Given data.
-*-*-
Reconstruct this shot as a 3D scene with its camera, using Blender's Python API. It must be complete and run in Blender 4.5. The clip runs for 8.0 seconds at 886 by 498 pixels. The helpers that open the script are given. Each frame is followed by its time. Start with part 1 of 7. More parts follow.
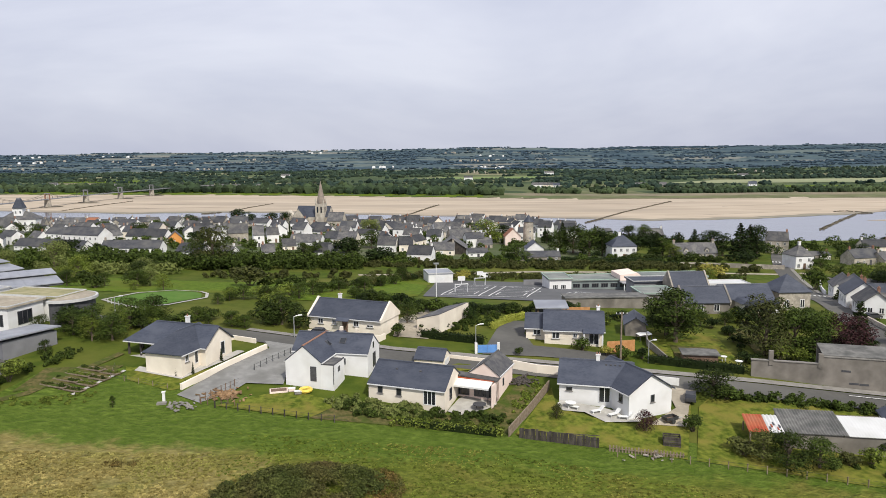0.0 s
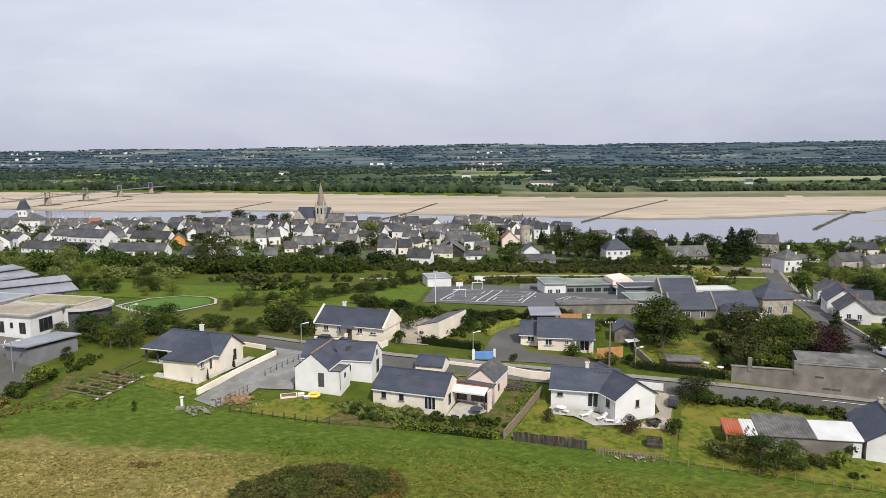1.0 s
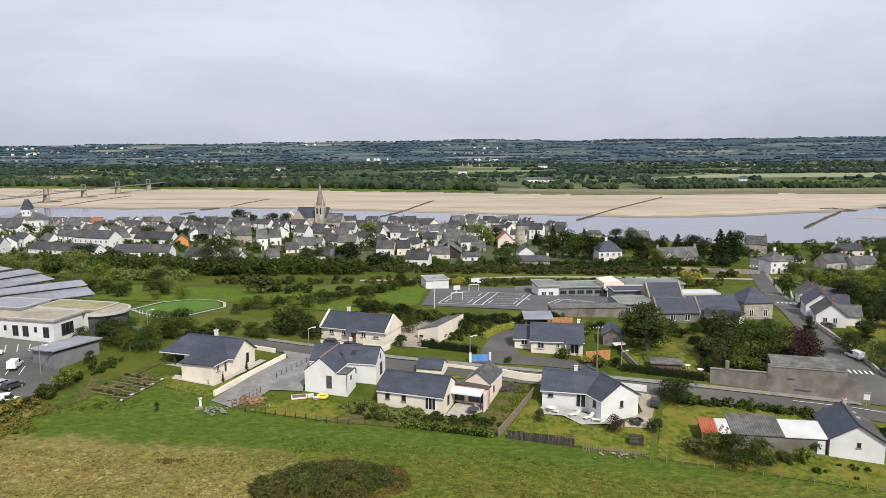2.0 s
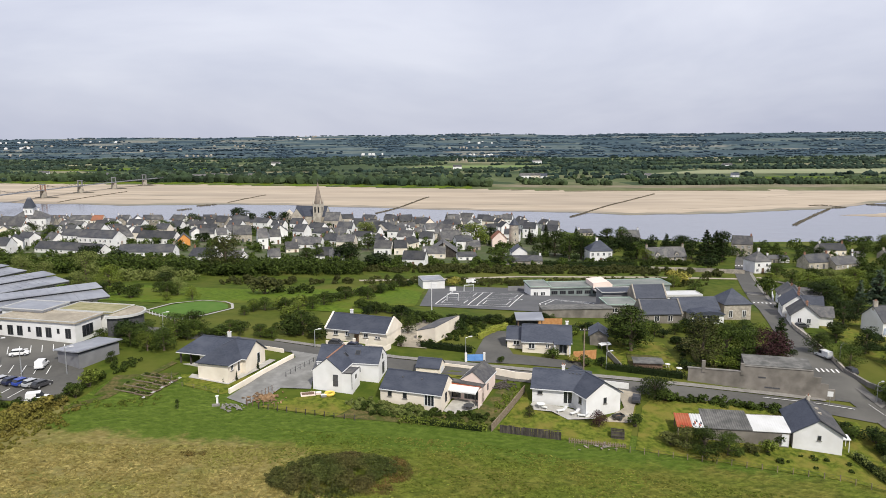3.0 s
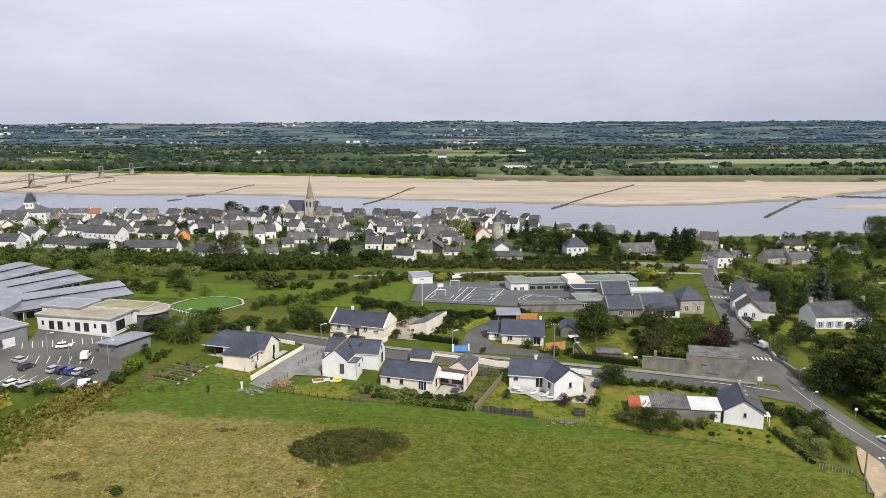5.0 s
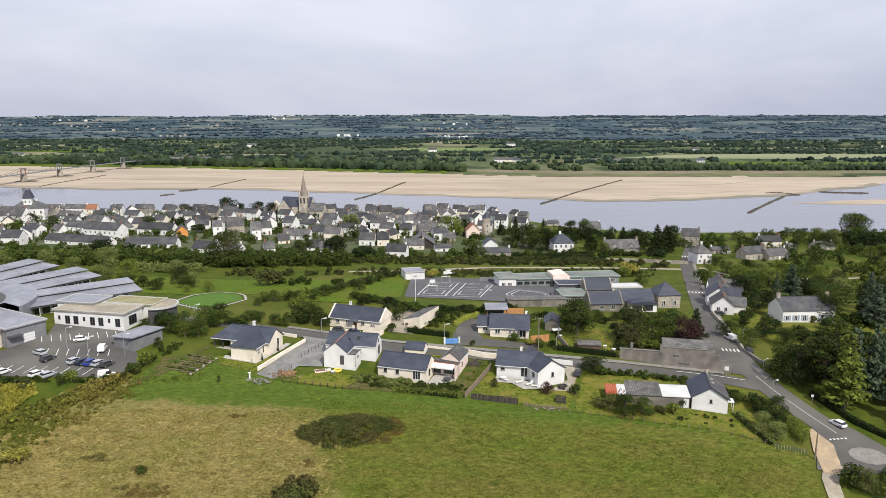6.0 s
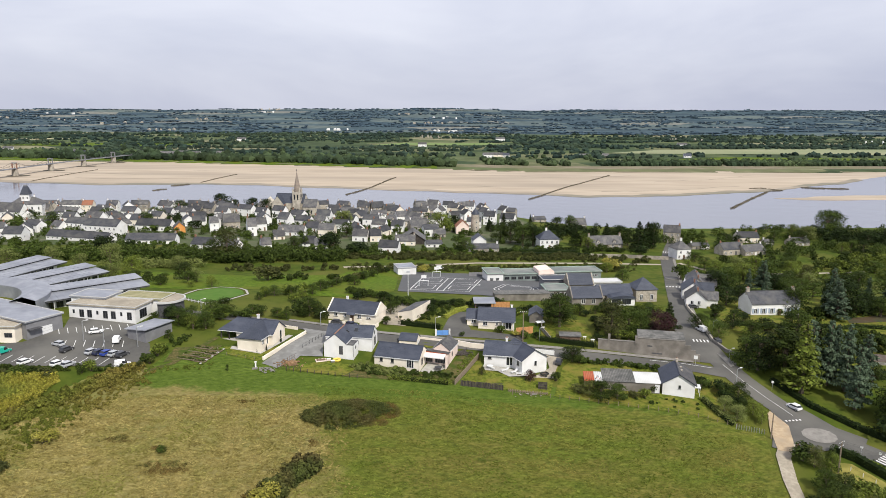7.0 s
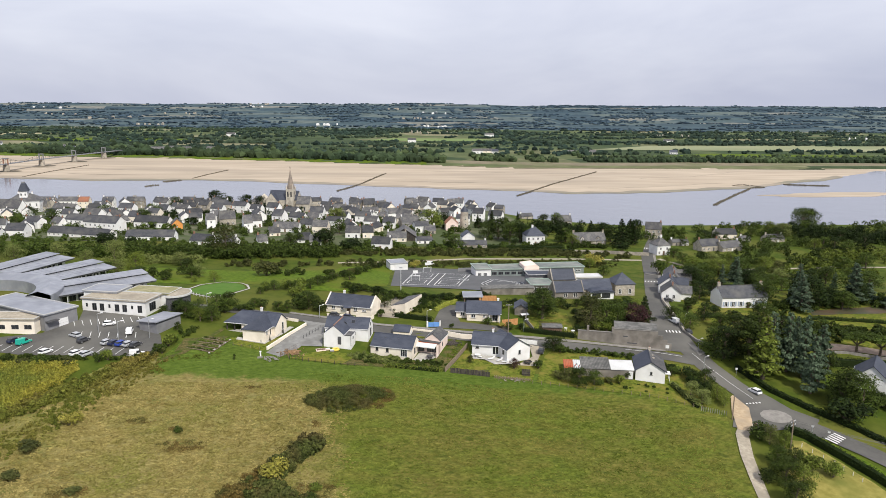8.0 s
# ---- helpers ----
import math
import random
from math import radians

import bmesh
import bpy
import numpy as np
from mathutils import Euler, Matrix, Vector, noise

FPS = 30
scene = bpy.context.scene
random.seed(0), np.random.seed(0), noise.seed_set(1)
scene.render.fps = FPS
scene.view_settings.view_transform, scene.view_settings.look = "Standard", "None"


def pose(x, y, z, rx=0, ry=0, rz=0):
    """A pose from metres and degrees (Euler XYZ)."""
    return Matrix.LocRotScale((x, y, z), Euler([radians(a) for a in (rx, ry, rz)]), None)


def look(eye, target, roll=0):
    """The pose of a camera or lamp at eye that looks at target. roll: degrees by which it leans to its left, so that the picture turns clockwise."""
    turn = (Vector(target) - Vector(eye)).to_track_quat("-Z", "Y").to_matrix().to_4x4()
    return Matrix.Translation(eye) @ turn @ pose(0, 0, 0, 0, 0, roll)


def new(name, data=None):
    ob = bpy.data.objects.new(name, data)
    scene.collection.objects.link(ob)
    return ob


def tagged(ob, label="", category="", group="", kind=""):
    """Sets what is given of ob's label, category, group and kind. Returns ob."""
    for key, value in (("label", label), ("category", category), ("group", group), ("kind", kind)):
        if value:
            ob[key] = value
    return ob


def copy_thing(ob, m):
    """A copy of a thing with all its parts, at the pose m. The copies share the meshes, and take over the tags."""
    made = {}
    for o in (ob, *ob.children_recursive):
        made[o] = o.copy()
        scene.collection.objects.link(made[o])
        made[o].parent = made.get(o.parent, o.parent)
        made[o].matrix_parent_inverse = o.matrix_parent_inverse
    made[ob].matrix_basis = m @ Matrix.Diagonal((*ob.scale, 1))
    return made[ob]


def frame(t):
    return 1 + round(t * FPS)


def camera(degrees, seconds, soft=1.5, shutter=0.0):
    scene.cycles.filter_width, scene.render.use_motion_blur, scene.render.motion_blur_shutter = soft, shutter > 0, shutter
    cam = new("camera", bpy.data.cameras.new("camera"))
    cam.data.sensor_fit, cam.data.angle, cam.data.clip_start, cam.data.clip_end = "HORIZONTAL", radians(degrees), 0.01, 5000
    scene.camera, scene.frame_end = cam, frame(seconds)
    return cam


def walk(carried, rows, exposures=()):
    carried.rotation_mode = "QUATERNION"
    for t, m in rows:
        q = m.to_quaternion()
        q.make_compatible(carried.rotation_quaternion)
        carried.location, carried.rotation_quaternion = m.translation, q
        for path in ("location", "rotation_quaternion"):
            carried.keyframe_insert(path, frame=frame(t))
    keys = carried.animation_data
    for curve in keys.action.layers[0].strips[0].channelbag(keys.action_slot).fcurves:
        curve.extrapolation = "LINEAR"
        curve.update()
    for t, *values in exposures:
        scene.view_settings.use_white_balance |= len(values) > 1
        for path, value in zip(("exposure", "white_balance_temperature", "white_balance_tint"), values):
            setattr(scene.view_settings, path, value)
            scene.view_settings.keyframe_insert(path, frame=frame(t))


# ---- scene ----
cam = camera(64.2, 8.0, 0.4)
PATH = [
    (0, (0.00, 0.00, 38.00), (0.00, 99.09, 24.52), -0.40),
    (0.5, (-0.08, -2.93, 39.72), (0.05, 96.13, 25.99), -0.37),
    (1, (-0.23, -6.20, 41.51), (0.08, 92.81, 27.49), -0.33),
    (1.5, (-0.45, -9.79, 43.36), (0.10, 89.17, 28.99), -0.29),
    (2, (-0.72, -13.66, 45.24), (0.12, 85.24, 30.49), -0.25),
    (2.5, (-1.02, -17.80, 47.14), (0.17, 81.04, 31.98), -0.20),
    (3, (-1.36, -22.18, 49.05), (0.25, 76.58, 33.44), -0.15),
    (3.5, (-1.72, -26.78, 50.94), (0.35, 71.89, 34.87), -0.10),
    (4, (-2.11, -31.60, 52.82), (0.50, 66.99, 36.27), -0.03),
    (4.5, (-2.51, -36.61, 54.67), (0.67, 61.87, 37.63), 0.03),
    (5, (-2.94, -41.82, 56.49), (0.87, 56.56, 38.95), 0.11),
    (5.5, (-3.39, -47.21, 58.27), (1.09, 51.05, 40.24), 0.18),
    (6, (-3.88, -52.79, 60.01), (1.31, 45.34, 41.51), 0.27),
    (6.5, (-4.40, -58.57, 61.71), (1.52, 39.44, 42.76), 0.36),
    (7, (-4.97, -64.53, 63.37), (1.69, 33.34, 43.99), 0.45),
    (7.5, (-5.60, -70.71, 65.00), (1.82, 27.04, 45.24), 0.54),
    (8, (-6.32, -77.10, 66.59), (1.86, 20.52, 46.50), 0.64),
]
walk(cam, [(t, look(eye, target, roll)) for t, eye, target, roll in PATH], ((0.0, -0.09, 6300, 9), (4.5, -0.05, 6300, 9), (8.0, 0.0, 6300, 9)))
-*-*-
Objective. In the copy, include no pictures; restate the listing above exactly.

Response to this exercise.
Reconstruct this shot as a 3D scene with its camera, using Blender's Python API. It must be complete and run in Blender 4.5. The clip runs for 8.0 seconds at 886 by 498 pixels. The helpers that open the script are given. Each frame is followed by its time. Start with part 1 of 7. More parts follow.
0.0 s
1.0 s
2.0 s
3.0 s
5.0 s
6.0 s
7.0 s
8.0 s
# ---- helpers ----
import math
import random
from math import radians

import bmesh
import bpy
import numpy as np
from mathutils import Euler, Matrix, Vector, noise

FPS = 30
scene = bpy.context.scene
random.seed(0), np.random.seed(0), noise.seed_set(1)
scene.render.fps = FPS
scene.view_settings.view_transform, scene.view_settings.look = "Standard", "None"


def pose(x, y, z, rx=0, ry=0, rz=0):
    """A pose from metres and degrees (Euler XYZ)."""
    return Matrix.LocRotScale((x, y, z), Euler([radians(a) for a in (rx, ry, rz)]), None)


def look(eye, target, roll=0):
    """The pose of a camera or lamp at eye that looks at target. roll: degrees by which it leans to its left, so that the picture turns clockwise."""
    turn = (Vector(target) - Vector(eye)).to_track_quat("-Z", "Y").to_matrix().to_4x4()
    return Matrix.Translation(eye) @ turn @ pose(0, 0, 0, 0, 0, roll)


def new(name, data=None):
    ob = bpy.data.objects.new(name, data)
    scene.collection.objects.link(ob)
    return ob


def tagged(ob, label="", category="", group="", kind=""):
    """Sets what is given of ob's label, category, group and kind. Returns ob."""
    for key, value in (("label", label), ("category", category), ("group", group), ("kind", kind)):
        if value:
            ob[key] = value
    return ob


def copy_thing(ob, m):
    """A copy of a thing with all its parts, at the pose m. The copies share the meshes, and take over the tags."""
    made = {}
    for o in (ob, *ob.children_recursive):
        made[o] = o.copy()
        scene.collection.objects.link(made[o])
        made[o].parent = made.get(o.parent, o.parent)
        made[o].matrix_parent_inverse = o.matrix_parent_inverse
    made[ob].matrix_basis = m @ Matrix.Diagonal((*ob.scale, 1))
    return made[ob]


def frame(t):
    return 1 + round(t * FPS)


def camera(degrees, seconds, soft=1.5, shutter=0.0):
    scene.cycles.filter_width, scene.render.use_motion_blur, scene.render.motion_blur_shutter = soft, shutter > 0, shutter
    cam = new("camera", bpy.data.cameras.new("camera"))
    cam.data.sensor_fit, cam.data.angle, cam.data.clip_start, cam.data.clip_end = "HORIZONTAL", radians(degrees), 0.01, 5000
    scene.camera, scene.frame_end = cam, frame(seconds)
    return cam


def walk(carried, rows, exposures=()):
    carried.rotation_mode = "QUATERNION"
    for t, m in rows:
        q = m.to_quaternion()
        q.make_compatible(carried.rotation_quaternion)
        carried.location, carried.rotation_quaternion = m.translation, q
        for path in ("location", "rotation_quaternion"):
            carried.keyframe_insert(path, frame=frame(t))
    keys = carried.animation_data
    for curve in keys.action.layers[0].strips[0].channelbag(keys.action_slot).fcurves:
        curve.extrapolation = "LINEAR"
        curve.update()
    for t, *values in exposures:
        scene.view_settings.use_white_balance |= len(values) > 1
        for path, value in zip(("exposure", "white_balance_temperature", "white_balance_tint"), values):
            setattr(scene.view_settings, path, value)
            scene.view_settings.keyframe_insert(path, frame=frame(t))


# ---- scene ----
cam = camera(64.2, 8.0, 0.4)
PATH = [
    (0, (0.00, 0.00, 38.00), (0.00, 99.09, 24.52), -0.40),
    (0.5, (-0.08, -2.93, 39.72), (0.05, 96.13, 25.99), -0.37),
    (1, (-0.23, -6.20, 41.51), (0.08, 92.81, 27.49), -0.33),
    (1.5, (-0.45, -9.79, 43.36), (0.10, 89.17, 28.99), -0.29),
    (2, (-0.72, -13.66, 45.24), (0.12, 85.24, 30.49), -0.25),
    (2.5, (-1.02, -17.80, 47.14), (0.17, 81.04, 31.98), -0.20),
    (3, (-1.36, -22.18, 49.05), (0.25, 76.58, 33.44), -0.15),
    (3.5, (-1.72, -26.78, 50.94), (0.35, 71.89, 34.87), -0.10),
    (4, (-2.11, -31.60, 52.82), (0.50, 66.99, 36.27), -0.03),
    (4.5, (-2.51, -36.61, 54.67), (0.67, 61.87, 37.63), 0.03),
    (5, (-2.94, -41.82, 56.49), (0.87, 56.56, 38.95), 0.11),
    (5.5, (-3.39, -47.21, 58.27), (1.09, 51.05, 40.24), 0.18),
    (6, (-3.88, -52.79, 60.01), (1.31, 45.34, 41.51), 0.27),
    (6.5, (-4.40, -58.57, 61.71), (1.52, 39.44, 42.76), 0.36),
    (7, (-4.97, -64.53, 63.37), (1.69, 33.34, 43.99), 0.45),
    (7.5, (-5.60, -70.71, 65.00), (1.82, 27.04, 45.24), 0.54),
    (8, (-6.32, -77.10, 66.59), (1.86, 20.52, 46.50), 0.64),
]
walk(cam, [(t, look(eye, target, roll)) for t, eye, target, roll in PATH], ((0.0, -0.09, 6300, 9), (4.5, -0.05, 6300, 9), (8.0, 0.0, 6300, 9)))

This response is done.